Well, you can leave most of your transatlantic preconceptions at the door; a deeply satisfying revival of "The Cherry Orchard" at BAM features an Anglo-American cast that meshes quite nicely.
Once you get used to the mix of accents, you'll find it quite easy to slip into Chekhov territory, where the melancholia shades into comedy, and trivial chitchat barely covers up the quiet desperation of the characters.

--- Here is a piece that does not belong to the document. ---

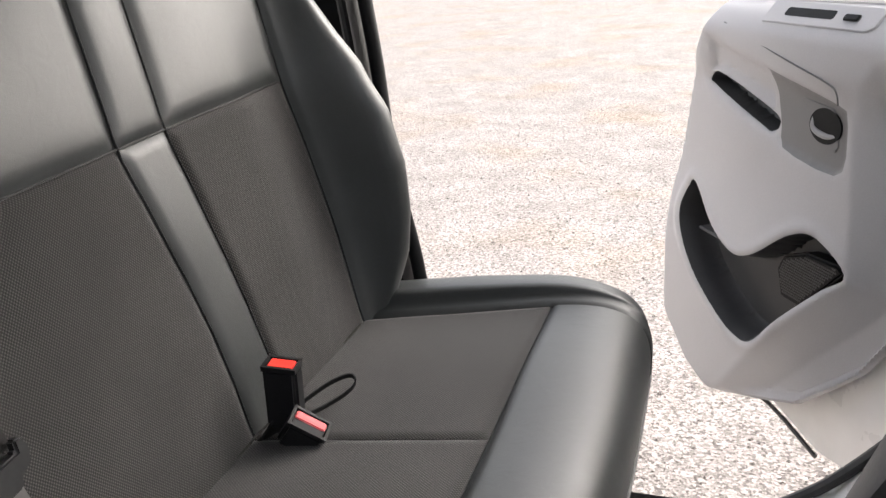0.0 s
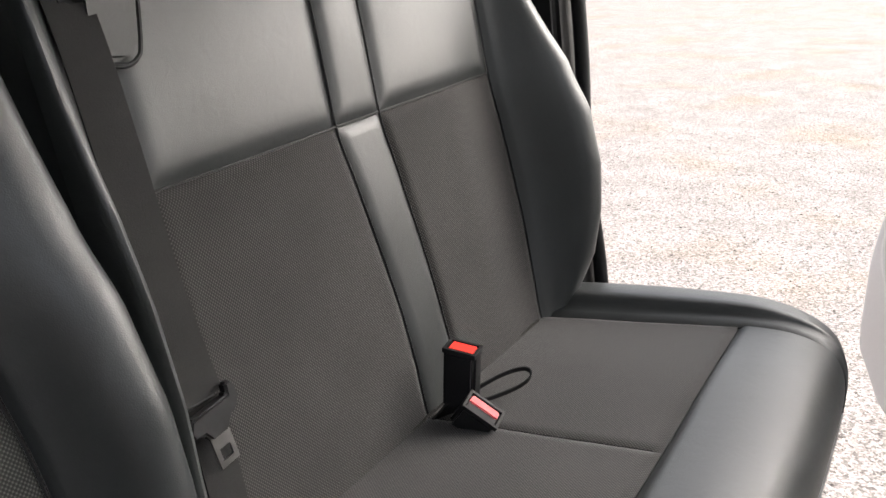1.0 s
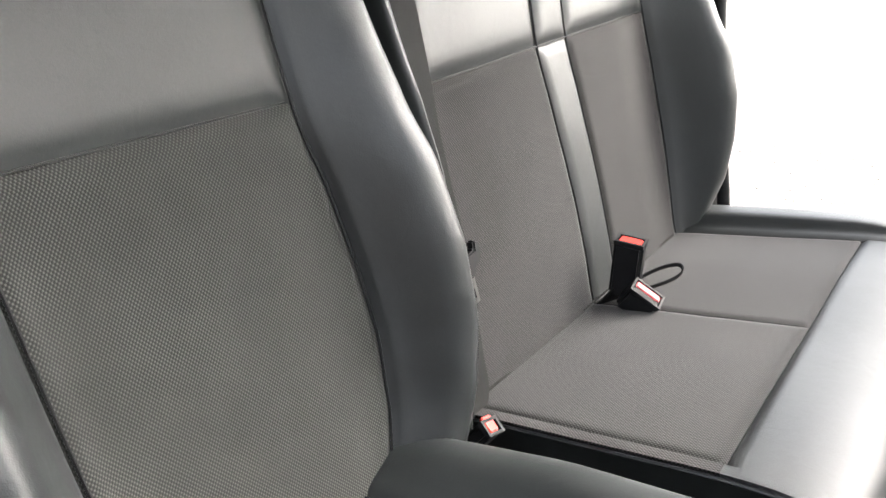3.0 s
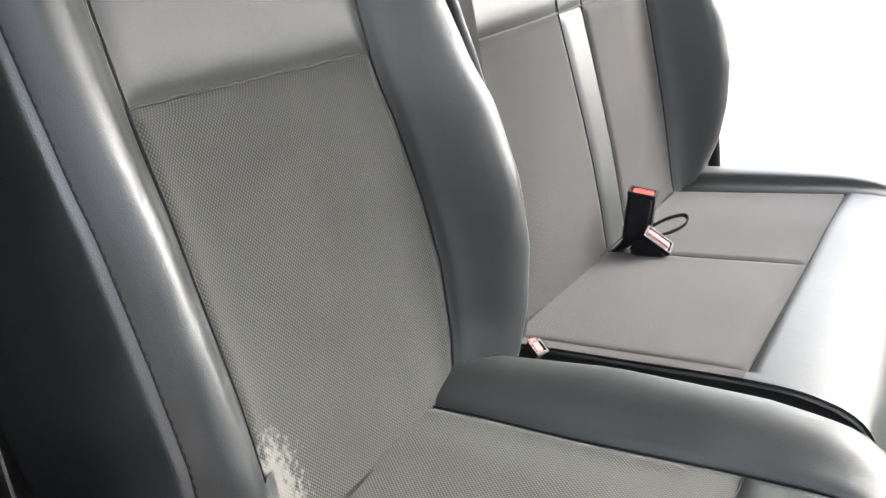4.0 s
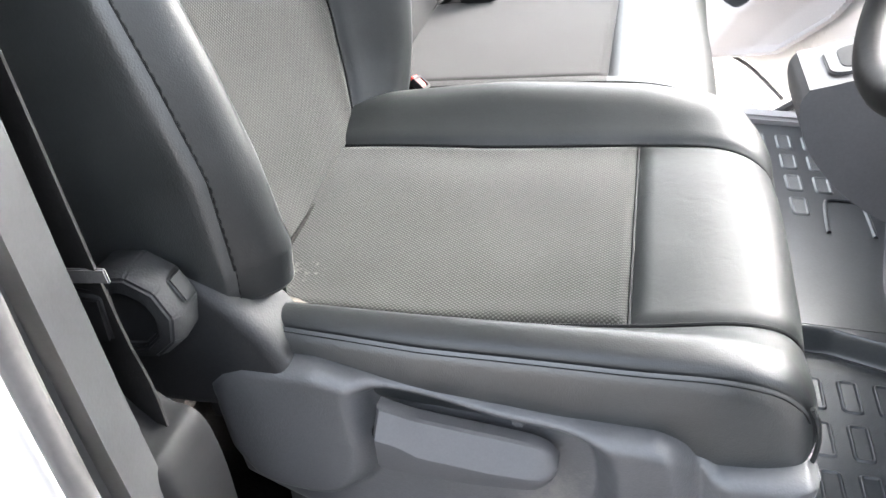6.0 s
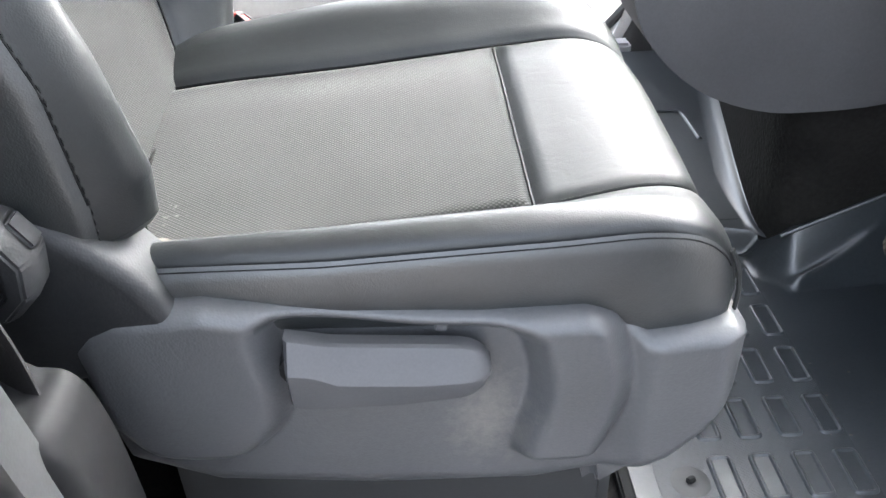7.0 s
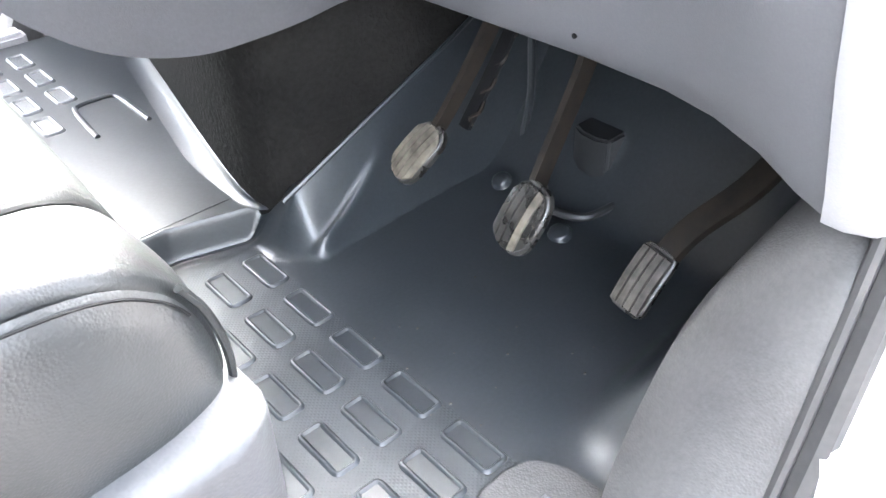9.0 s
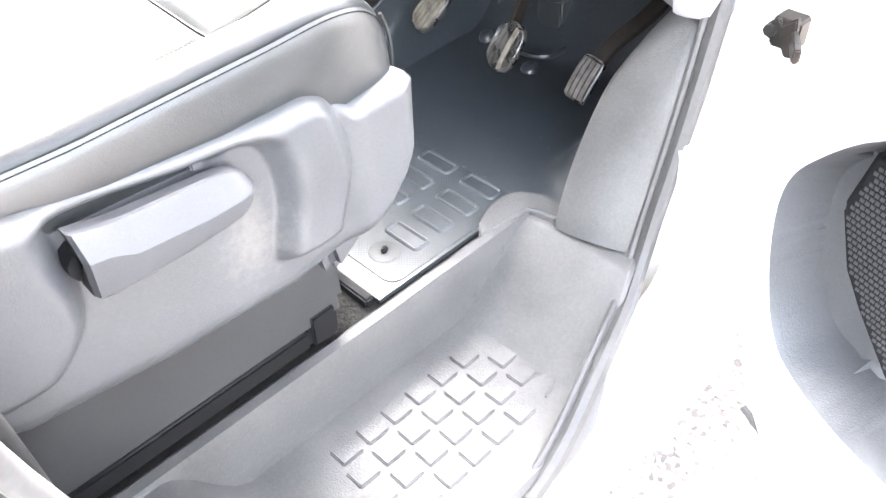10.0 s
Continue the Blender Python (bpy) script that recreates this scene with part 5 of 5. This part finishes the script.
    tagged(part("mat_edge_strip", box((0.130, 0.085, 0.490), (0.1465, 0.30, 0.506), 0.003), BLACK), "black joint strip at the mat's rear edge", "edge strip", kind="structure")


driver_sill()


def seals():
    path = [(0.66, -0.115, 1.25), (0.60, -0.114, 0.95), (0.565, -0.116, 0.80), (0.525, -0.120, 0.66), (0.490, -0.122, 0.55), (0.462, -0.128, 0.485), (0.40, -0.152, 0.462), (0.30, -0.185, 0.455), (0.17, -0.212, 0.385), (0.03, -0.222, 0.36), (-0.15, -0.225, 0.36), (-0.30, -0.222, 0.38)]
    ob = thing("door_seal", "grey rubber door seal round the driver opening", "door seal", (0.3, -0.15, 0.45))
    part("bead", tube(path, 0.0125, 8, 6), SEAL, ob)
    other = thing("door_seal", "dark rubber door seal round the passenger opening", "door seal", (0.3, 1.64, 0.45))
    part("bead", tube([(0.70, 1.605, 1.25), (0.64, 1.604, 0.95), (0.60, 1.606, 0.80), (0.565, 1.65, 0.66), (0.52, 1.68, 0.57), (0.45, 1.69, 0.485), (0.38, 1.70, 0.42), (0.28, 1.70, 0.36), (0.15, 1.70, 0.33), (-0.30, 1.70, 0.33)], 0.0125, 8, 6), SEAL, other)
    part("lip", tube([(x - 0.008, y + 0.014, z + 0.006) for x, y, z in path], 0.006, 8, 6), SEAL, ob)


seals()


def van_body():
    van = thing("van_body", "white painted panel van shell with both cab doors open", "van", (-0.5, 0.74, 0.3))
    p = lambda name, bm, material=WHITE, label="": part(name, bm, material, van, label)
    p("roof", prism([(0.30, 1.93), (-0.30, 1.98), (-2.9, 1.98), (-2.9, 1.94), (-0.28, 1.94), (0.30, 1.89)], "y", -0.20, 1.68, 0.008))
    p("headlining", prism([(0.28, 1.885), (-0.28, 1.93), (-0.60, 1.93), (-0.60, 1.915), (-0.28, 1.915), (0.28, 1.87)], "y", -0.12, 1.60), LINER, "pale grey headlining")
    p("bulkhead", box((-0.70, -0.16, 0.46), (-0.66, 1.64, 1.93)), TRIM_DARK, "dark grey bulkhead behind the seats")
    for y0, y1, k in ((-0.245, -0.204, 0.0), (1.675, 1.715, -0.15)):
        p("side_panel", prism([(-0.305 + k, 0.30), (-0.32 + k, 0.80), (-0.345 + k, 0.965), (-0.36 + k, 1.122), (-0.39 + k, 1.40), (-0.46 + k * 0.5, 1.93), (-2.95, 1.93), (-2.95, 0.30)], "y", y0, y1, 0.004))
    p("rear_doors", box((-2.97, -0.2, 0.35), (-2.93, 1.68, 1.93), 0.004))
    p("cargo_floor", box((-2.93, -0.195, 0.40), (-0.70, 1.675, 0.46)), PIT)
    # rockers under the door openings
    for s, y in ((1, -0.245), (-1, 1.725)):
        p("rocker", prism([(y, 0.24), (y + s * 0.012, 0.32), (y + s * 0.03, 0.345), (y + s * 0.12, 0.345), (y + s * 0.12, 0.24)], "x", -0.50, 0.62, 0.006))
    # A pillars: a foot carrying the hinges and a raked post
    for s, y in ((1, -0.235), (-1, 1.715)):
        lo, hi = sorted((y + s * 0.005, y + s * 0.132))
        p("pillar_foot", prism([(0.505, 0.26), (0.50, 0.42), (0.53, 0.55), (0.575, 0.70), (0.60, 0.84), (0.64, 1.20), (0.95, 1.20), (0.95, 0.26)], "y", lo, hi, 0.015))
        p("pillar_base", prism([(0.20, 0.30), (0.28, 0.355), (0.38, 0.425), (0.455, 0.462), (0.50, 0.53), (0.54, 0.53), (0.54, 0.30)], "y", *sorted((y - s * 0.004, y + s * 0.085)), 0.008))
        p("windscreen_pillar", tube([(0.86, (lo + hi) / 2, 1.18), (0.58, (lo + hi) / 2, 1.56), (0.30, (lo + hi) / 2, 1.90)], 0.035, 8, 4), TRIM_DARK)
    p("front_wing", prism([(0.96, 0.30), (0.96, 1.16), (1.55, 1.02), (1.80, 0.75), (1.80, 0.30)], "y", -0.235, -0.20, 0.01))
    p("front_wing", prism([(0.96, 0.30), (0.96, 1.16), (1.55, 1.02), (1.80, 0.75), (1.80, 0.30)], "y", 1.68, 1.715, 0.01))
    p("bonnet", prism([(0.96, 1.12), (1.10, 1.17), (1.55, 1.03), (1.80, 0.76), (1.80, 0.34), (1.76, 0.34), (1.76, 0.72), (1.5, 0.98), (0.96, 1.08)], "y", -0.20, 1.68, 0.01))
    p("mud_flap", box((0.90, -0.22, 0.04), (0.915, -0.06, 0.30), 0.004), BLACK, "black rubber mud flap")
    p("firewall", box((1.03, -0.15, 0.44), (1.06, 1.63, 1.15)), PIT, "black firewall")
    p("rear_post_trim", prism([(-0.66, 0.36), (-0.285, 0.36), (-0.292, 0.60), (-0.306, 0.80), (-0.322, 0.91), (-0.336, 1.01), (-0.348, 1.12), (-0.362, 1.27), (-0.45, 1.93), (-0.66, 1.93)], "y", -0.202, -0.125, 0.022, 5), POST, "dark grey door pillar trim")
    p("rear_post_trim", prism([(-0.66, 0.44), (-0.345, 0.44), (-0.36, 0.80), (-0.38, 1.0), (-0.42, 1.30), (-0.48, 1.93), (-0.66, 1.93)], "y", 1.545, 1.63, 0.012), BLACK, "black door pillar trim")
    p("post_seal", tube([(-0.262, -0.212, 0.36), (-0.284, -0.212, 0.62), (-0.300, -0.212, 0.80), (-0.328, -0.212, 0.95), (-0.342, -0.212, 1.08), (-0.36, -0.212, 1.27), (-0.45, -0.212, 1.90)], 0.009, 10, 6), SEAL, "grey rubber pillar seal")
    p("post_seal", tube([(-0.33, 1.60, 0.50), (-0.352, 1.60, 0.90), (-0.392, 1.60, 1.15), (-0.41, 1.60, 1.40), (-0.47, 1.60, 1.90)], 0.014, 10, 6), BLACK)
    p("post_foot", slab([(-0.41, 0.45), (-0.298, 0.45), (-0.302, 0.60), (-0.305, 0.74), (-0.308, 0.86), (-0.313, 0.915), (-0.323, 0.948), (-0.345, 0.957), (-0.41, 0.955)], -0.09, -0.158, 0.02), BLACK, "scuffed dark grey pillar foot trim")
    for x, y in ((-2.15, -0.16), (1.28, -0.16), (-2.15, 1.64), (1.28, 1.64)):
        wheel = part("wheel", turned(tube([(0, -0.09, 0), (0, -0.085, 0), (0, 0.085, 0), (0, 0.09, 0)], [0.26, 0.315, 0.315, 0.26], 28, 3), Matrix.Translation((x, y, 0.315))), BLACK, van, "black tyre")
        part("wheel_rim", turned(tube([(0, -0.094, 0), (0, -0.09, 0), (0, 0.09, 0), (0, 0.094, 0)], [0.15, 0.20, 0.20, 0.15], 24, 3), Matrix.Translation((x, y, 0.315))), STEEL, wheel)
    glass = bpy.data.materials.new("windscreen_glass")
    glass.use_nodes = True
    g = glass.node_tree.nodes["Principled BSDF"]
    g.inputs["Transmission Weight"].default_value, g.inputs["Roughness"].default_value, g.inputs["IOR"].default_value = 1.0, 0.0, 1.02
    pane = part("windscreen", prism([(0.875, 1.20), (0.30, 1.89), (0.304, 1.893), (0.879, 1.203)], "y", -0.12, 1.60), glass, van, "clear windscreen")
    pane.visible_shadow = False
    striker = part("door_striker", tube([(-0.36, -0.215, 0.99), (-0.36, -0.245, 0.985), (-0.36, -0.245, 0.955), (-0.36, -0.215, 0.95)], 0.005, 8, 4), STEEL, van, "steel door striker")
    return van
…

Director Sam Mendes marshals his solid, seasoned cast in Chekhov's last play, which revolves around a Russian country estate and the adjoining cherry orchard that holds sweet and tragic memories for Madame Ranevskaya, its shabby-genteel owner. Sinéad Cusack, last seen in Tom Stoppard's "Rock & Roll" on Broadway, sparkles through the pain as the deluded grande dame. She won't heed the advice of family friend Lopakhin, who wants to help Ranevskaya save it from the auction block. Lopakhin, played by the lively and incisive Simon Russell Beale, is an ex-servant who's become rich.
More than any other Chekhov, "The Cherry Orchard" hints at the class upheavals which were to come with the Bolshevik Revolution, and Mendes plays up the menace with images of grim peasants. Such stage pictures may remind you of Tom Stoppard's recent Russian-history-themed "Coast of Utopia," and sure enough, Stoppard provides the brisk and witty adaptation.
In other ways, this is a Stoppard reunion: Josh Hamilton, Ethan Hawke, and the wonderful Richard Easton, who all appeared in "Coast," return to explore the soul of a Russia in transition. Mendes pulls it all together with a visually stark but emotionally rich production that achieves the right Chekhovian blend of clinical detachment and human suffering.
Unlike "The Seagull," which we've seen plenty in recent seasons, "The Cherry Orchard" is less produced -- just one more reason to get out to Brooklyn and catch this masterful new production.